Your task is to write out the complete listing exactly as it is shown.

Dataset extract:
_ _ _

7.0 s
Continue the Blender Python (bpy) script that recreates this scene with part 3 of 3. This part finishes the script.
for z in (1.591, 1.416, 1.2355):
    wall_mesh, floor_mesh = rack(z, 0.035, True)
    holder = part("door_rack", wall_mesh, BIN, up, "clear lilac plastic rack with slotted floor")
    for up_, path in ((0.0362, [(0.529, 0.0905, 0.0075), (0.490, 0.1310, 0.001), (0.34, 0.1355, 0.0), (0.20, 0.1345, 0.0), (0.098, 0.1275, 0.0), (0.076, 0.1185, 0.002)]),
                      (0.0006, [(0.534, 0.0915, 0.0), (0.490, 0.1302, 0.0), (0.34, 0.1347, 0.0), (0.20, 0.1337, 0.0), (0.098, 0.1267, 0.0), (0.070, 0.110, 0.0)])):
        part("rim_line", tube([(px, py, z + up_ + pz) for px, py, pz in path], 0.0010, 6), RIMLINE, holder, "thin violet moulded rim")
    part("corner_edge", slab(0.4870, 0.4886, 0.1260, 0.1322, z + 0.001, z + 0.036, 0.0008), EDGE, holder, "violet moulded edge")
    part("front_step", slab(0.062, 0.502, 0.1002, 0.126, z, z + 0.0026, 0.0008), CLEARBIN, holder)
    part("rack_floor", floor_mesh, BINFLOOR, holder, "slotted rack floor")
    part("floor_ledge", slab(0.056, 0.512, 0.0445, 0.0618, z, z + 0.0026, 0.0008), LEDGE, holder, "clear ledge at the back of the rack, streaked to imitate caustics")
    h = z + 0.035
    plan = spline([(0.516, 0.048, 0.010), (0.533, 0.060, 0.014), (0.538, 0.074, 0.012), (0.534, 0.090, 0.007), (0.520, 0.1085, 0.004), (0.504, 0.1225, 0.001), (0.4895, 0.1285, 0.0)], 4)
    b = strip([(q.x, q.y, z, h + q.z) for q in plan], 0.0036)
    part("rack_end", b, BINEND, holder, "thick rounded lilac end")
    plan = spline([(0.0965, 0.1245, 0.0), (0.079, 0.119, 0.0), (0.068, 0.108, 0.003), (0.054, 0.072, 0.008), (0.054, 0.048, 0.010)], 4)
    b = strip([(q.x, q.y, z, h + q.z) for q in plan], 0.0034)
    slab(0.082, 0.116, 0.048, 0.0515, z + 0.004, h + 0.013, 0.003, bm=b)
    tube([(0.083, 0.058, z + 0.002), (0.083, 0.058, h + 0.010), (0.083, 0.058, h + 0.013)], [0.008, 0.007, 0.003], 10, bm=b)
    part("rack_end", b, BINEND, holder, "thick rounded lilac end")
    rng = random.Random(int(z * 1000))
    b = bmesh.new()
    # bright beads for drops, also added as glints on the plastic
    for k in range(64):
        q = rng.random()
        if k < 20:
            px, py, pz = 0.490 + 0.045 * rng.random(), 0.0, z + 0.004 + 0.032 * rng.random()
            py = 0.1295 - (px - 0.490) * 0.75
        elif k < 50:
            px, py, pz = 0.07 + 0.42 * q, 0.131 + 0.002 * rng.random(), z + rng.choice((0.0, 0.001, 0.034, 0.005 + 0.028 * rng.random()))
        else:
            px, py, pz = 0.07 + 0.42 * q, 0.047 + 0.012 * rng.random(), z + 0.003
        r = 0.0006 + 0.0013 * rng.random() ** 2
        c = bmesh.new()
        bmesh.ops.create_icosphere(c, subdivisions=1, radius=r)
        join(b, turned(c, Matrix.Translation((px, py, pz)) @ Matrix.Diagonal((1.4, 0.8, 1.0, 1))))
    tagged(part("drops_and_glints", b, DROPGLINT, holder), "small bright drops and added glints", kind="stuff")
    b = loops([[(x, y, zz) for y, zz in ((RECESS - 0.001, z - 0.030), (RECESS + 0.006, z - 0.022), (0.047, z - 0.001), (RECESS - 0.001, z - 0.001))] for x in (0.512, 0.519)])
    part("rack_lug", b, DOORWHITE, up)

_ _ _

Task answer:
7.0 s
Continue the Blender Python (bpy) script that recreates this scene with part 3 of 3. This part finishes the script.
for z in (1.591, 1.416, 1.2355):
    wall_mesh, floor_mesh = rack(z, 0.035, True)
    holder = part("door_rack", wall_mesh, BIN, up, "clear lilac plastic rack with slotted floor")
    for up_, path in ((0.0362, [(0.529, 0.0905, 0.0075), (0.490, 0.1310, 0.001), (0.34, 0.1355, 0.0), (0.20, 0.1345, 0.0), (0.098, 0.1275, 0.0), (0.076, 0.1185, 0.002)]),
                      (0.0006, [(0.534, 0.0915, 0.0), (0.490, 0.1302, 0.0), (0.34, 0.1347, 0.0), (0.20, 0.1337, 0.0), (0.098, 0.1267, 0.0), (0.070, 0.110, 0.0)])):
        part("rim_line", tube([(px, py, z + up_ + pz) for px, py, pz in path], 0.0010, 6), RIMLINE, holder, "thin violet moulded rim")
    part("corner_edge", slab(0.4870, 0.4886, 0.1260, 0.1322, z + 0.001, z + 0.036, 0.0008), EDGE, holder, "violet moulded edge")
    part("front_step", slab(0.062, 0.502, 0.1002, 0.126, z, z + 0.0026, 0.0008), CLEARBIN, holder)
    part("rack_floor", floor_mesh, BINFLOOR, holder, "slotted rack floor")
    part("floor_ledge", slab(0.056, 0.512, 0.0445, 0.0618, z, z + 0.0026, 0.0008), LEDGE, holder, "clear ledge at the back of the rack, streaked to imitate caustics")
    h = z + 0.035
    plan = spline([(0.516, 0.048, 0.010), (0.533, 0.060, 0.014), (0.538, 0.074, 0.012), (0.534, 0.090, 0.007), (0.520, 0.1085, 0.004), (0.504, 0.1225, 0.001), (0.4895, 0.1285, 0.0)], 4)
    b = strip([(q.x, q.y, z, h + q.z) for q in plan], 0.0036)
    part("rack_end", b, BINEND, holder, "thick rounded lilac end")
    plan = spline([(0.0965, 0.1245, 0.0), (0.079, 0.119, 0.0), (0.068, 0.108, 0.003), (0.054, 0.072, 0.008), (0.054, 0.048, 0.010)], 4)
    b = strip([(q.x, q.y, z, h + q.z) for q in plan], 0.0034)
    slab(0.082, 0.116, 0.048, 0.0515, z + 0.004, h + 0.013, 0.003, bm=b)
    tube([(0.083, 0.058, z + 0.002), (0.083, 0.058, h + 0.010), (0.083, 0.058, h + 0.013)], [0.008, 0.007, 0.003], 10, bm=b)
    part("rack_end", b, BINEND, holder, "thick rounded lilac end")
    rng = random.Random(int(z * 1000))
    b = bmesh.new()
    # bright beads for drops, also added as glints on the plastic
    for k in range(64):
        q = rng.random()
        if k < 20:
            px, py, pz = 0.490 + 0.045 * rng.random(), 0.0, z + 0.004 + 0.032 * rng.random()
            py = 0.1295 - (px - 0.490) * 0.75
        elif k < 50:
            px, py, pz = 0.07 + 0.42 * q, 0.131 + 0.002 * rng.random(), z + rng.choice((0.0, 0.001, 0.034, 0.005 + 0.028 * rng.random()))
        else:
            px, py, pz = 0.07 + 0.42 * q, 0.047 + 0.012 * rng.random(), z + 0.003
        r = 0.0006 + 0.0013 * rng.random() ** 2
        c = bmesh.new()
        bmesh.ops.create_icosphere(c, subdivisions=1, radius=r)
        join(b, turned(c, Matrix.Translation((px, py, pz)) @ Matrix.Diagonal((1.4, 0.8, 1.0, 1))))
    tagged(part("drops_and_glints", b, DROPGLINT, holder), "small bright drops and added glints", kind="stuff")
    b = loops([[(x, y, zz) for y, zz in ((RECESS - 0.001, z - 0.030), (RECESS + 0.006, z - 0.022), (0.047, z - 0.001), (RECESS - 0.001, z - 0.001))] for x in (0.512, 0.519)])
    part("rack_lug", b, DOORWHITE, up)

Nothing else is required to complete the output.